En el caso de Serrano, el
desplazamiento de lo humano bajo la Dictadura sabe tomar como paradigma al
pueblo mapuche, que deja ver además un nuevo acento en la naturalidad de la
experiencia contra una cultura de muerte. No se trata sólo de un sujeto
histórico determinado, sino de una plena visión de mundo -en “Los mapuche
antiguos no conocían el reloj” (de Olla común, 1984), la esclavitud del
tiempo winka se hace equivalente a la noche, y a la enajenación de la
tierra. Esta enajenación, en la plenitud del concepto, se marca poderosamente
en los primeros libros de Serrano: no es sólo la enajenación del territorio
ancestral mapuche, es el despojo del exiliado y la alienación del ser humano
con respecto a su propia realidad social. De algún modo, el país entero se transfigura
y se traslada hacia la utopía, es el Chile imaginario / en el territorio
gris de la esperanza (en “País paralelo”, en Exilios, de 1983).
Entonces, el enfrentamiento en el
que se compromete esta poética se trata, no del poder político ni de la mera
supervivencia, sino de la lucha entre concepciones de mundo. Plena conciencia
de esto se tiene ante “La otra guerra” (en Olla común, de 1984), esa
enmascarada,
que
nubla los ojos con slogan
y
oferta modelos de cartón
con
pies de barro.
Poema que se ofrece como síntesis
de la determinación del compromiso de esta poética, en que lo visible -el
consumismo, el materialismo, la entrega de los recursos del país- se hace una
amalgama con procesos más profundos, que tocan la raíz de la identidad
personal, cultural y nacional:
La
destructora
que
permuta el corazón
por
otro importado desechable.
Es desde este lugar que hay que
pensar lo erótico en la poética de Serrano, que se plantea como afirmación de
una pulsión vital que señala una voluntad de resistencia. Si en los primeros
libros la compañera toma la figura de un otro acompañante, que empuja a las
definiciones de la acción -seña bastante común en la literatura comprometida-,
desde Fin de muslo (1991) lo erótico va definiendo un espacio de
libertad y autoconciencia que puede llegar a altos planos de lirismo,
especialmente en El corazón tiene alas de ave de paso (2002), en que se
despliega la experiencia de universalidad posible a través del cuerpo.

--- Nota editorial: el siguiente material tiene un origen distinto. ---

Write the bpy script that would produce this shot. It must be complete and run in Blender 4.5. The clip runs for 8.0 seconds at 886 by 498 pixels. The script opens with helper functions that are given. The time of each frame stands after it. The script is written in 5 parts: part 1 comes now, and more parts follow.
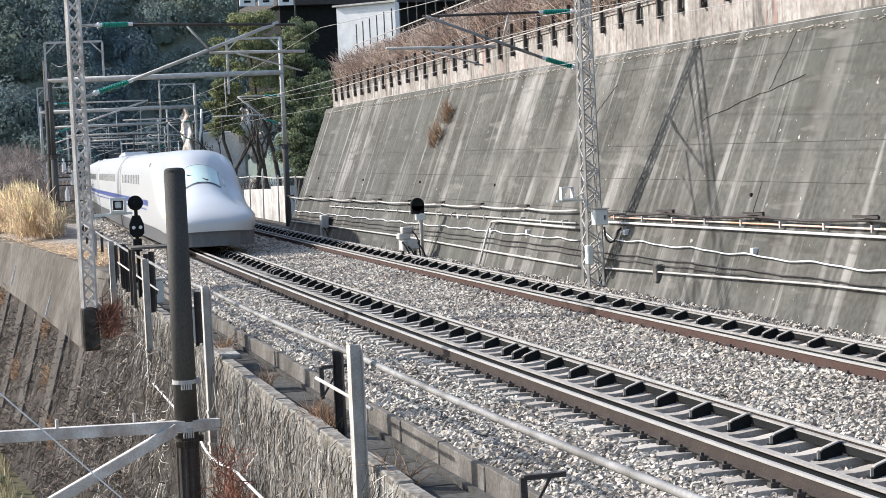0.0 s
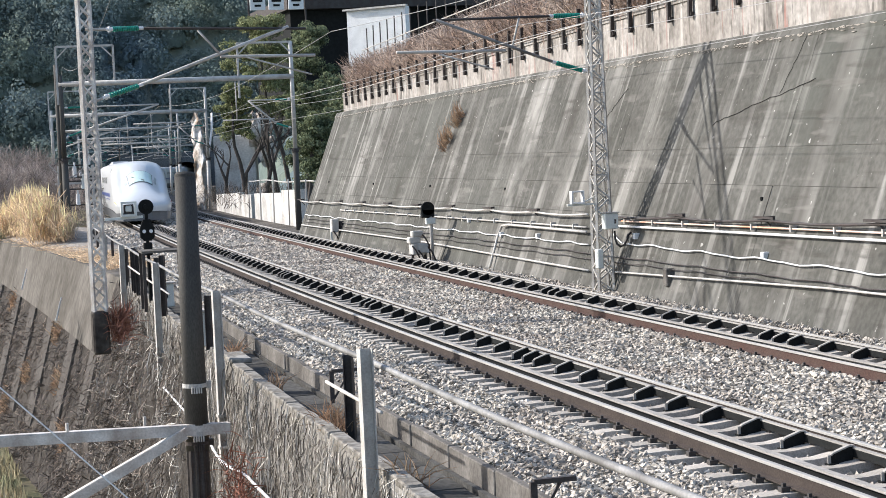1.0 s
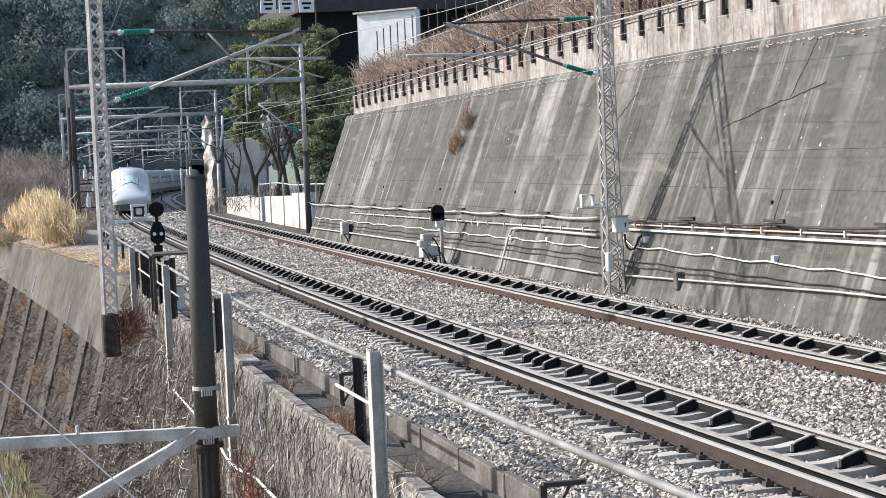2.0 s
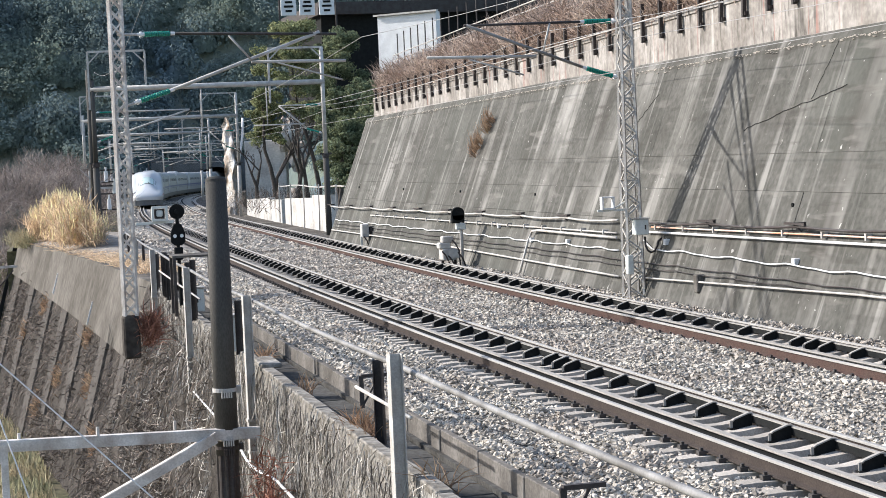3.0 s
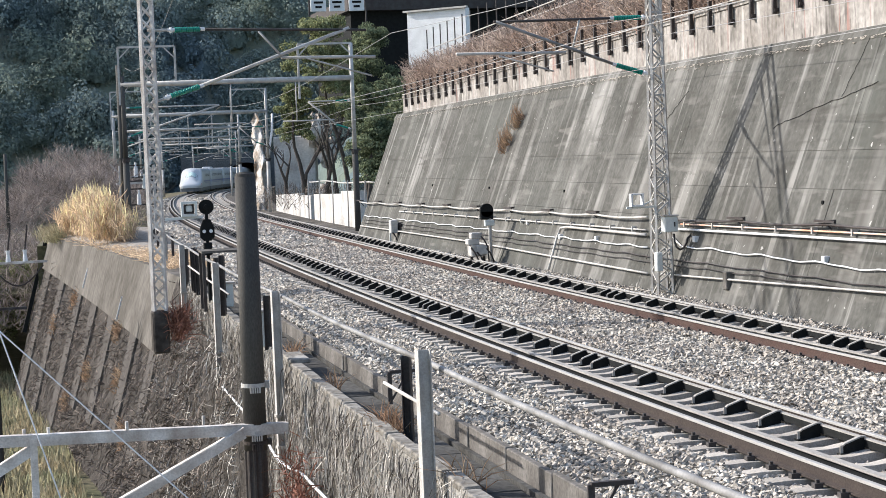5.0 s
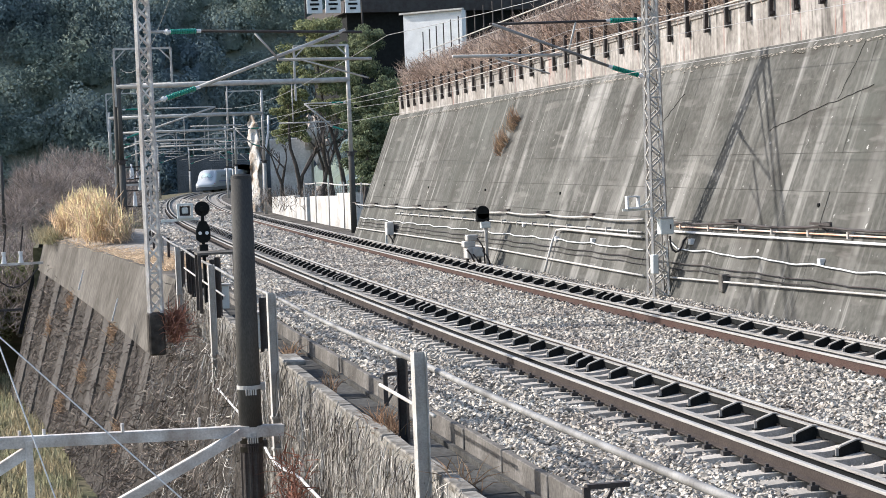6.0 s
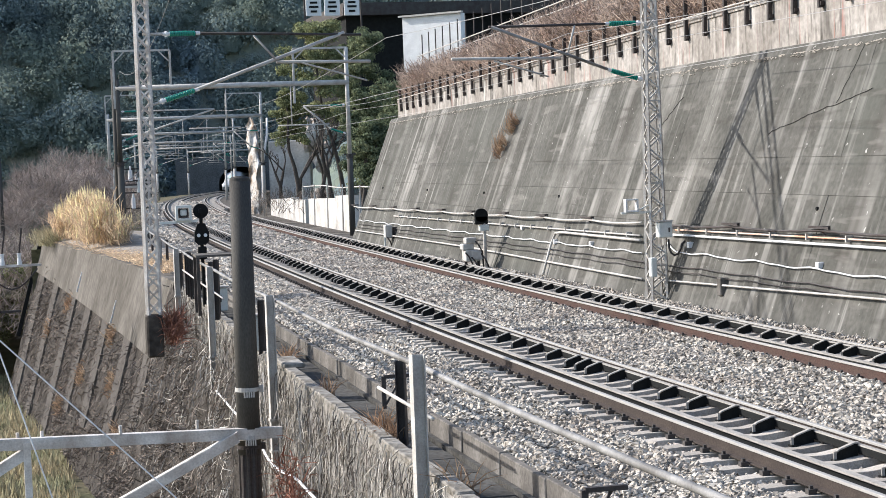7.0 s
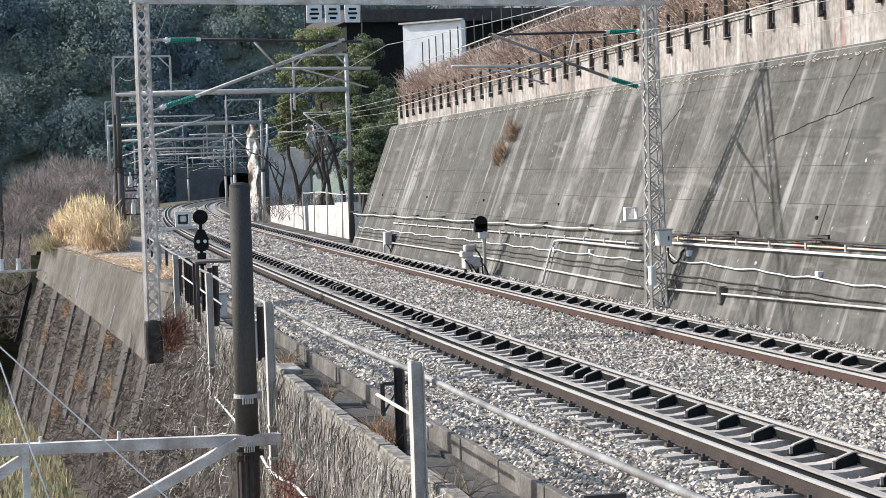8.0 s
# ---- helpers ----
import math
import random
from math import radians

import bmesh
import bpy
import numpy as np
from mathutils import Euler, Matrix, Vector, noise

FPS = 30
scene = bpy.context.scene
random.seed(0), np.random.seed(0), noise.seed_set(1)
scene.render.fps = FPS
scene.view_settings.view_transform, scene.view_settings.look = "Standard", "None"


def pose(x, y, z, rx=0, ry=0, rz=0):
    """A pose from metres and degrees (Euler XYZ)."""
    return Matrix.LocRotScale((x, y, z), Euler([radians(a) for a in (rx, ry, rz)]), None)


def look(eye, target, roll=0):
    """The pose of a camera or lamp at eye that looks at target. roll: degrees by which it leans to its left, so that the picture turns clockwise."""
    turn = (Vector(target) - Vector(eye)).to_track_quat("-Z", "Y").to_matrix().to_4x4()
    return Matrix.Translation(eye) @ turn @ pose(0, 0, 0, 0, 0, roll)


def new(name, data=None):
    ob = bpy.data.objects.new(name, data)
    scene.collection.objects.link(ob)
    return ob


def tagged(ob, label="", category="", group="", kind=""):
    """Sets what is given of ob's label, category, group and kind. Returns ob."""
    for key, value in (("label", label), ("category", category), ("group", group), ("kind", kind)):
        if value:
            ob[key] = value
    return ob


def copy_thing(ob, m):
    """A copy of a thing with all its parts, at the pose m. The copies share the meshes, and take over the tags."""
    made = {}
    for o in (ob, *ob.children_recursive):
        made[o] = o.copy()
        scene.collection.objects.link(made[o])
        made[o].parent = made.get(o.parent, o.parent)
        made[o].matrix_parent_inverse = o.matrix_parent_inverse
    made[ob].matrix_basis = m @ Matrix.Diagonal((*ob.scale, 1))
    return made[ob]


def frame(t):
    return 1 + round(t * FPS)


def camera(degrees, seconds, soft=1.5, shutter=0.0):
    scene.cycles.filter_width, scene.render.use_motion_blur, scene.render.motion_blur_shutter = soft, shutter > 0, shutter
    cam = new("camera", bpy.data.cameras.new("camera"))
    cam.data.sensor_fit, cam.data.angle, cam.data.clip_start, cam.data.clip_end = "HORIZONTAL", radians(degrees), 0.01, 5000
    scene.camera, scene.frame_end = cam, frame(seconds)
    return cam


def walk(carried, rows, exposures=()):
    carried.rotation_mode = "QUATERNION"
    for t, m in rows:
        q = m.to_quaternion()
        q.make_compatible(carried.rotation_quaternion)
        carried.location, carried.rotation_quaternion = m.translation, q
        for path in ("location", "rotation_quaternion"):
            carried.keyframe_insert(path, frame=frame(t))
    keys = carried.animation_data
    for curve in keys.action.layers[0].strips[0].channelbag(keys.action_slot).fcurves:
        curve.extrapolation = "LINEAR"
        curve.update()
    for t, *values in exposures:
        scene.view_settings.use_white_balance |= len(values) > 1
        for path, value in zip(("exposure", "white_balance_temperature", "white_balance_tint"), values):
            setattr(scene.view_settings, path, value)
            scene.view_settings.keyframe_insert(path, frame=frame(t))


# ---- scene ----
# camera: stands still beside the line and pans by hand
EYE = (0.0, 0.0, 3.315)
cam = camera(26.9, 8.0, soft=0.55, shutter=0.3)
PAN = [
    (0.0, 86.695, 2.598, -16.392), (0.5, 86.753, 2.590, -16.203), (1.0, 86.830, 2.591, -16.076), (1.5, 86.895, 2.553, -15.951),
    (3.0, 87.038, 2.484, -15.140), (3.5, 87.066, 2.463, -14.734), (4.0, 87.033, 2.409, -14.392), (4.5, 86.951, 2.324, -14.215),
    (6.0, 87.021, 2.238, -14.362), (6.5, 87.064, 2.182, -14.403), (7.0, 87.104, 2.112, -14.401), (7.5, 87.172, 2.021, -14.382),
    (8.0, 87.330, 1.845, -14.404),
]
walk(cam, [(t, pose(*EYE, rx, ry, rz)) for t, rx, ry, rz in PAN])

# ---- light ----
SUN_FROM = Vector((-1.0, 0.67, 0.72)).normalized()
world = bpy.data.worlds.new("world")
scene.world = world
world.use_nodes = True
wn = world.node_tree
sky = wn.nodes.new("ShaderNodeTexSky")
sky.sky_type = "NISHITA"
sky.sun_disc = False
sky.sun_elevation = math.asin(SUN_FROM.z)
sky.sun_rotation = math.atan2(SUN_FROM.x, SUN_FROM.y)
sky.air_density, sky.dust_density = 1.0, 1.5
wn.links.new(sky.outputs[0], wn.nodes["Background"].inputs[0])
wn.nodes["Background"].inputs[1].default_value = 0.15
sun = new("sun", bpy.data.lights.new("sun", "SUN"))
sun.data.energy, sun.data.angle, sun.data.color = 3.3, radians(0.8), (1.0, 0.96, 0.91)
sun.matrix_world = look(SUN_FROM * 100, (0, 0, 0))
scene.view_settings.exposure = 1.15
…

País sin territorio (Alquimia:
Valdivia, 2013) resulta una referencia necesaria en el redescubrimiento
-especialmente para la isla santiaguina- de Bruno Serrano Ilabaca, que ostenta
una voluntad poética definida y justa, más allá de las mutaciones de coyuntura
y forma que son, en él y otros autores testigos del impacto más violento de la Dictadura, especialmente marcadas. Resulta
particularmente notable el prólogo de Michelle Riveros Celis, que recorre con
atención y comprensión profunda los temas fundamentales de su poética, además
de ser la responsable de una atinada selección de textos, que entregan una
perspectiva integral en breves páginas.